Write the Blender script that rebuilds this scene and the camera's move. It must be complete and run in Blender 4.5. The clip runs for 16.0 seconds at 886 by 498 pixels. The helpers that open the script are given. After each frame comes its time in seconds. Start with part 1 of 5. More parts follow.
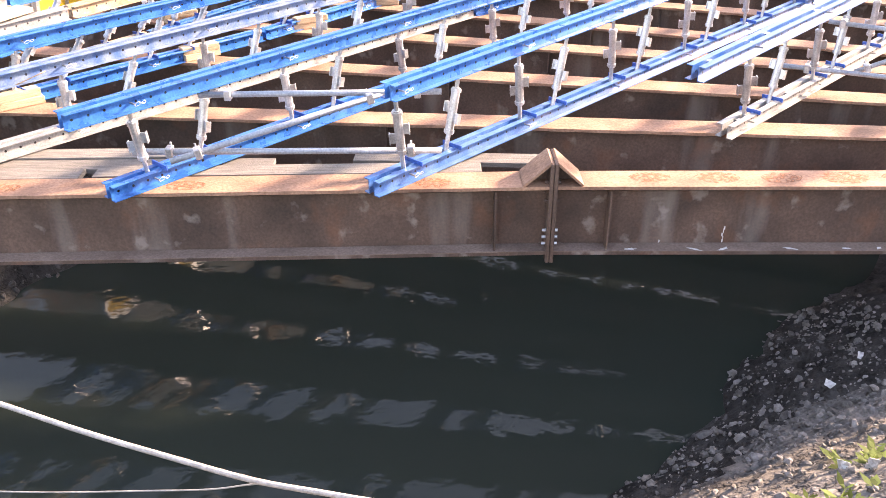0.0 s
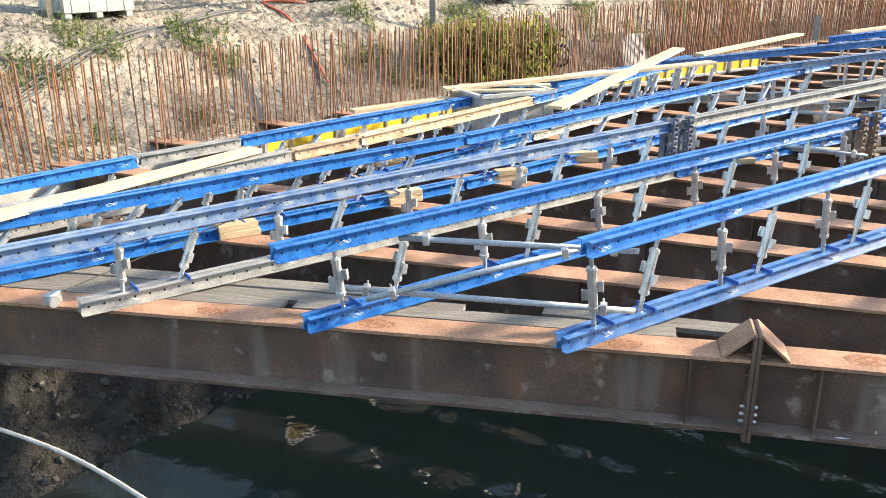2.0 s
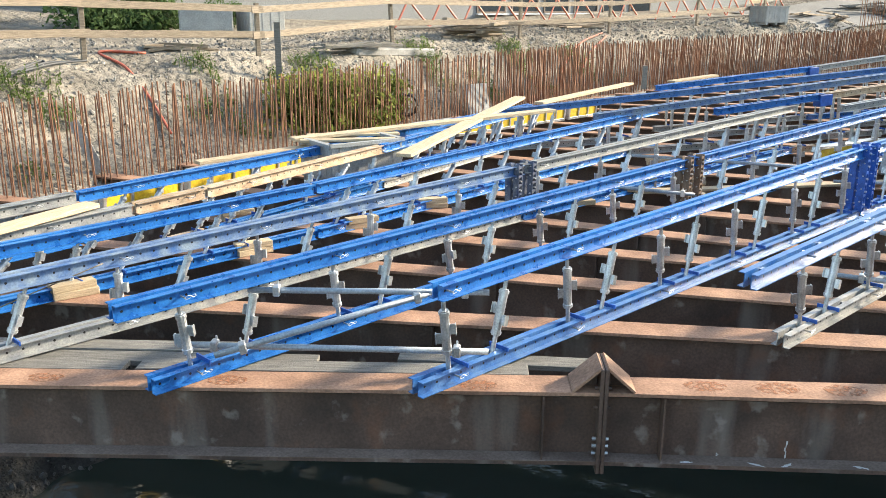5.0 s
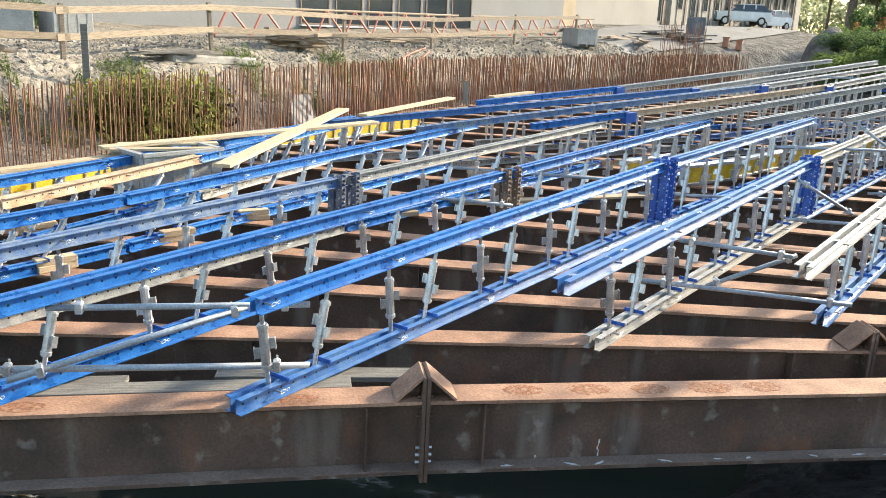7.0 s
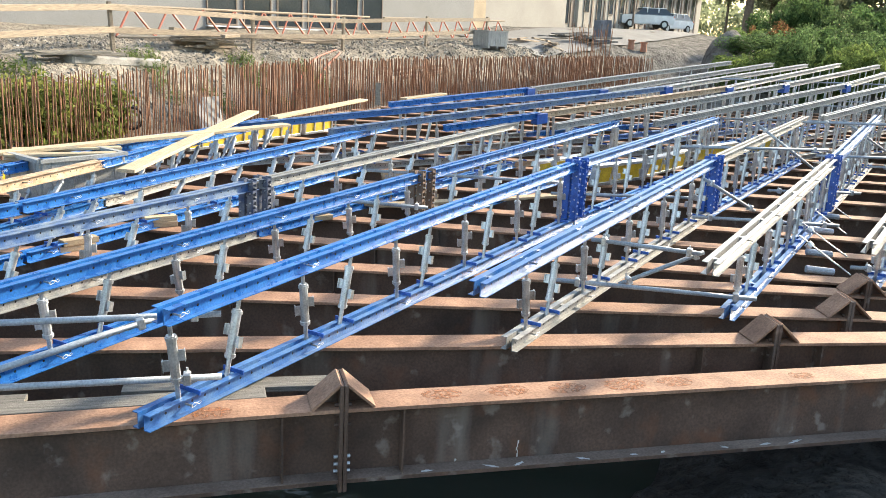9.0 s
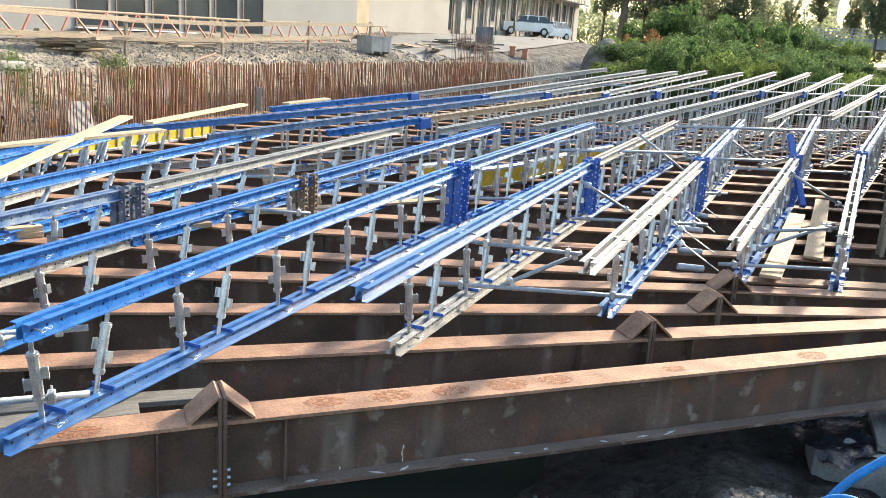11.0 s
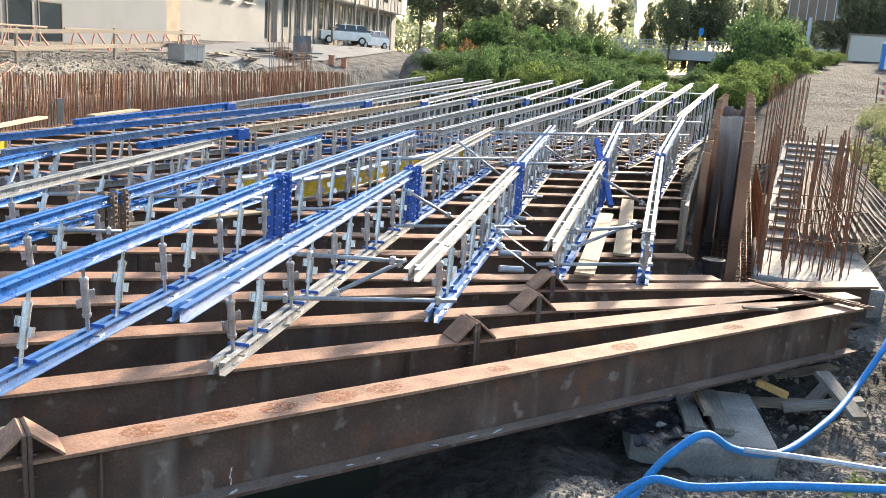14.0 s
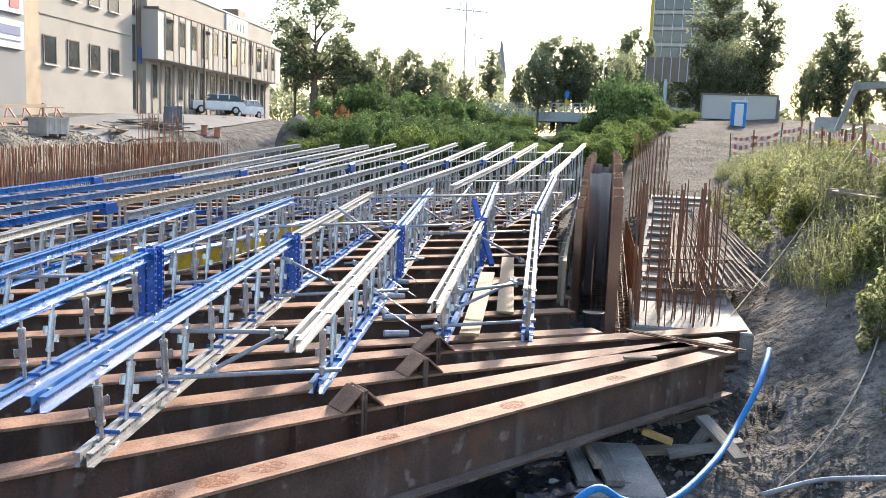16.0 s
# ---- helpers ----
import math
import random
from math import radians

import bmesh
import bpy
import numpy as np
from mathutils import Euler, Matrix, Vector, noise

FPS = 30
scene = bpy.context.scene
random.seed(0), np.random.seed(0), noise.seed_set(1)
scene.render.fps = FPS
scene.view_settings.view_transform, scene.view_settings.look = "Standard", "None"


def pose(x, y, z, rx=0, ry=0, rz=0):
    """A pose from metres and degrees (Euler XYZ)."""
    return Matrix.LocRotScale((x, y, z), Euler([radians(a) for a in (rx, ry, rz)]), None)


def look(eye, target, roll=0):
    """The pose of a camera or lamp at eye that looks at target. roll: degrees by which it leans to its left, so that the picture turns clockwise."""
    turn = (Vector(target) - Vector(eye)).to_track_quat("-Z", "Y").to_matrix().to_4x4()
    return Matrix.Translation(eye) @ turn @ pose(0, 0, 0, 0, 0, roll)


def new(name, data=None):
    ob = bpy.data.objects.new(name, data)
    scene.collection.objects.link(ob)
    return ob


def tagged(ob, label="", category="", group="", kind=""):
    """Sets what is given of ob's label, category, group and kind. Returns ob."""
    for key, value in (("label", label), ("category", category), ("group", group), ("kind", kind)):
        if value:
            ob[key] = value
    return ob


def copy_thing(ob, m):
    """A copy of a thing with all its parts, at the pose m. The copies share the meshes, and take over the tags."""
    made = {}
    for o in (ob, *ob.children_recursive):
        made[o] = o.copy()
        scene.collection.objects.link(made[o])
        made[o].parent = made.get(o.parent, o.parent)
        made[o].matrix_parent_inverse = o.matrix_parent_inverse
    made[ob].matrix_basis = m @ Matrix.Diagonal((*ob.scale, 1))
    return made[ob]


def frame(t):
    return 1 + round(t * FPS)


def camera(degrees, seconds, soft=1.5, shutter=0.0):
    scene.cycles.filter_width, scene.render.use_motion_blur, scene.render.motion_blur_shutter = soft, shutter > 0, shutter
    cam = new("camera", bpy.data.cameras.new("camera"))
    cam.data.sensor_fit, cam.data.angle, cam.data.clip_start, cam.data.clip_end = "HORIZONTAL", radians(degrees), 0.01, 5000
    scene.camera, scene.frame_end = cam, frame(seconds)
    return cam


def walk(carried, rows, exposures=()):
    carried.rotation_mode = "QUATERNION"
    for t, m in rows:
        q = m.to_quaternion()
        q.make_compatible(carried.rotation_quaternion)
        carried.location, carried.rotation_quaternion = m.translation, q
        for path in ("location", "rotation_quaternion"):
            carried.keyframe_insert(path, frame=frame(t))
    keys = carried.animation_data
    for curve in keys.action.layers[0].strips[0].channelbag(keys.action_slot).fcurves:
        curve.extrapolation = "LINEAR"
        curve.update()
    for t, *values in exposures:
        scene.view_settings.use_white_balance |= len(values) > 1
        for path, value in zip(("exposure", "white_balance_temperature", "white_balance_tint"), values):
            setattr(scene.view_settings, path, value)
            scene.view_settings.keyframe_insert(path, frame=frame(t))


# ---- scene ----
cam = camera(55.0, 16.0, soft=0.15)
PATH = [
    (0, (-0.04, -0.18, 2.807), (-0.032, 1.562, 1.823), -0.1),
    (0.5, (-0.088, -0.114, 2.803), (-0.234, 1.665, 1.9), 0.5),
    (1, (-0.085, -0.089, 2.786), (-0.368, 1.719, 1.979), -0.6),
    (1.5, (-0.1, -0.075, 2.8), (-0.451, 1.749, 2.059), -0.6),
    (2, (-0.112, -0.077, 2.797), (-0.534, 1.761, 2.131), -0.4),
    (2.5, (-0.113, -0.101, 2.807), (-0.571, 1.754, 2.217), -0.0),
    (3, (-0.099, -0.096, 2.809), (-0.484, 1.793, 2.275), 0.6),
    (3.5, (-0.097, -0.096, 2.802), (-0.461, 1.795, 2.261), 0.6),
    (4, (-0.09, -0.095, 2.808), (-0.441, 1.797, 2.263), 0.7),
    (4.5, (-0.084, -0.072, 2.795), (-0.289, 1.842, 2.252), 1.5),
    (5, (-0.069, -0.056, 2.774), (-0.165, 1.863, 2.217), 0.3),
    (7.5, (0.001, 0.017, 2.739), (0.375, 1.915, 2.232), 3.4),
    (8, (0.005, 0.043, 2.74), (0.424, 1.933, 2.235), 3.3),
    (10.5, (0.054, 0.072, 2.728), (0.717, 1.894, 2.237), 3.4),
    (11, (0.085, 0.074, 2.725), (0.829, 1.868, 2.248), 3.7),
    (11.5, (0.095, 0.093, 2.724), (0.922, 1.857, 2.269), 4.1),
    (12, (0.098, 0.083, 2.722), (0.974, 1.82, 2.259), 4.3),
    (12.5, (0.115, 0.088, 2.723), (1.064, 1.782, 2.244), 4.6),
    (13, (0.117, 0.067, 2.728), (1.116, 1.739, 2.273), 4.3),
    (13.5, (0.134, 0.083, 2.731), (1.189, 1.722, 2.285), 4.0),
    (14, (0.134, 0.08, 2.733), (1.234, 1.693, 2.301), 3.8),
    (14.5, (0.161, 0.103, 2.731), (1.299, 1.695, 2.32), 3.6),
    (15, (0.176, 0.115, 2.726), (1.368, 1.676, 2.345), 3.4),
    (15.5, (0.201, 0.138, 2.72), (1.462, 1.654, 2.39), 2.8),
    (16, (0.215, 0.149, 2.723), (1.54, 1.622, 2.452), 2.3),
]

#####

## DO THIS
Repeat the data in full and exactly. Omit pictures.

## RESULT OF THE TASK
Write the Blender script that rebuilds this scene and the camera's move. It must be complete and run in Blender 4.5. The clip runs for 16.0 seconds at 886 by 498 pixels. The helpers that open the script are given. After each frame comes its time in seconds. Start with part 1 of 5. More parts follow.
0.0 s
2.0 s
5.0 s
7.0 s
9.0 s
11.0 s
14.0 s
16.0 s
# ---- helpers ----
import math
import random
from math import radians

import bmesh
import bpy
import numpy as np
from mathutils import Euler, Matrix, Vector, noise

FPS = 30
scene = bpy.context.scene
random.seed(0), np.random.seed(0), noise.seed_set(1)
scene.render.fps = FPS
scene.view_settings.view_transform, scene.view_settings.look = "Standard", "None"


def pose(x, y, z, rx=0, ry=0, rz=0):
    """A pose from metres and degrees (Euler XYZ)."""
    return Matrix.LocRotScale((x, y, z), Euler([radians(a) for a in (rx, ry, rz)]), None)


def look(eye, target, roll=0):
    """The pose of a camera or lamp at eye that looks at target. roll: degrees by which it leans to its left, so that the picture turns clockwise."""
    turn = (Vector(target) - Vector(eye)).to_track_quat("-Z", "Y").to_matrix().to_4x4()
    return Matrix.Translation(eye) @ turn @ pose(0, 0, 0, 0, 0, roll)


def new(name, data=None):
    ob = bpy.data.objects.new(name, data)
    scene.collection.objects.link(ob)
    return ob


def tagged(ob, label="", category="", group="", kind=""):
    """Sets what is given of ob's label, category, group and kind. Returns ob."""
    for key, value in (("label", label), ("category", category), ("group", group), ("kind", kind)):
        if value:
            ob[key] = value
    return ob


def copy_thing(ob, m):
    """A copy of a thing with all its parts, at the pose m. The copies share the meshes, and take over the tags."""
    made = {}
    for o in (ob, *ob.children_recursive):
        made[o] = o.copy()
        scene.collection.objects.link(made[o])
        made[o].parent = made.get(o.parent, o.parent)
        made[o].matrix_parent_inverse = o.matrix_parent_inverse
    made[ob].matrix_basis = m @ Matrix.Diagonal((*ob.scale, 1))
    return made[ob]


def frame(t):
    return 1 + round(t * FPS)


def camera(degrees, seconds, soft=1.5, shutter=0.0):
    scene.cycles.filter_width, scene.render.use_motion_blur, scene.render.motion_blur_shutter = soft, shutter > 0, shutter
    cam = new("camera", bpy.data.cameras.new("camera"))
    cam.data.sensor_fit, cam.data.angle, cam.data.clip_start, cam.data.clip_end = "HORIZONTAL", radians(degrees), 0.01, 5000
    scene.camera, scene.frame_end = cam, frame(seconds)
    return cam


def walk(carried, rows, exposures=()):
    carried.rotation_mode = "QUATERNION"
    for t, m in rows:
        q = m.to_quaternion()
        q.make_compatible(carried.rotation_quaternion)
        carried.location, carried.rotation_quaternion = m.translation, q
        for path in ("location", "rotation_quaternion"):
            carried.keyframe_insert(path, frame=frame(t))
    keys = carried.animation_data
    for curve in keys.action.layers[0].strips[0].channelbag(keys.action_slot).fcurves:
        curve.extrapolation = "LINEAR"
        curve.update()
    for t, *values in exposures:
        scene.view_settings.use_white_balance |= len(values) > 1
        for path, value in zip(("exposure", "white_balance_temperature", "white_balance_tint"), values):
            setattr(scene.view_settings, path, value)
            scene.view_settings.keyframe_insert(path, frame=frame(t))


# ---- scene ----
cam = camera(55.0, 16.0, soft=0.15)
PATH = [
    (0, (-0.04, -0.18, 2.807), (-0.032, 1.562, 1.823), -0.1),
    (0.5, (-0.088, -0.114, 2.803), (-0.234, 1.665, 1.9), 0.5),
    (1, (-0.085, -0.089, 2.786), (-0.368, 1.719, 1.979), -0.6),
    (1.5, (-0.1, -0.075, 2.8), (-0.451, 1.749, 2.059), -0.6),
    (2, (-0.112, -0.077, 2.797), (-0.534, 1.761, 2.131), -0.4),
    (2.5, (-0.113, -0.101, 2.807), (-0.571, 1.754, 2.217), -0.0),
    (3, (-0.099, -0.096, 2.809), (-0.484, 1.793, 2.275), 0.6),
    (3.5, (-0.097, -0.096, 2.802), (-0.461, 1.795, 2.261), 0.6),
    (4, (-0.09, -0.095, 2.808), (-0.441, 1.797, 2.263), 0.7),
    (4.5, (-0.084, -0.072, 2.795), (-0.289, 1.842, 2.252), 1.5),
    (5, (-0.069, -0.056, 2.774), (-0.165, 1.863, 2.217), 0.3),
    (7.5, (0.001, 0.017, 2.739), (0.375, 1.915, 2.232), 3.4),
    (8, (0.005, 0.043, 2.74), (0.424, 1.933, 2.235), 3.3),
    (10.5, (0.054, 0.072, 2.728), (0.717, 1.894, 2.237), 3.4),
    (11, (0.085, 0.074, 2.725), (0.829, 1.868, 2.248), 3.7),
    (11.5, (0.095, 0.093, 2.724), (0.922, 1.857, 2.269), 4.1),
    (12, (0.098, 0.083, 2.722), (0.974, 1.82, 2.259), 4.3),
    (12.5, (0.115, 0.088, 2.723), (1.064, 1.782, 2.244), 4.6),
    (13, (0.117, 0.067, 2.728), (1.116, 1.739, 2.273), 4.3),
    (13.5, (0.134, 0.083, 2.731), (1.189, 1.722, 2.285), 4.0),
    (14, (0.134, 0.08, 2.733), (1.234, 1.693, 2.301), 3.8),
    (14.5, (0.161, 0.103, 2.731), (1.299, 1.695, 2.32), 3.6),
    (15, (0.176, 0.115, 2.726), (1.368, 1.676, 2.345), 3.4),
    (15.5, (0.201, 0.138, 2.72), (1.462, 1.654, 2.39), 2.8),
    (16, (0.215, 0.149, 2.723), (1.54, 1.622, 2.452), 2.3),
]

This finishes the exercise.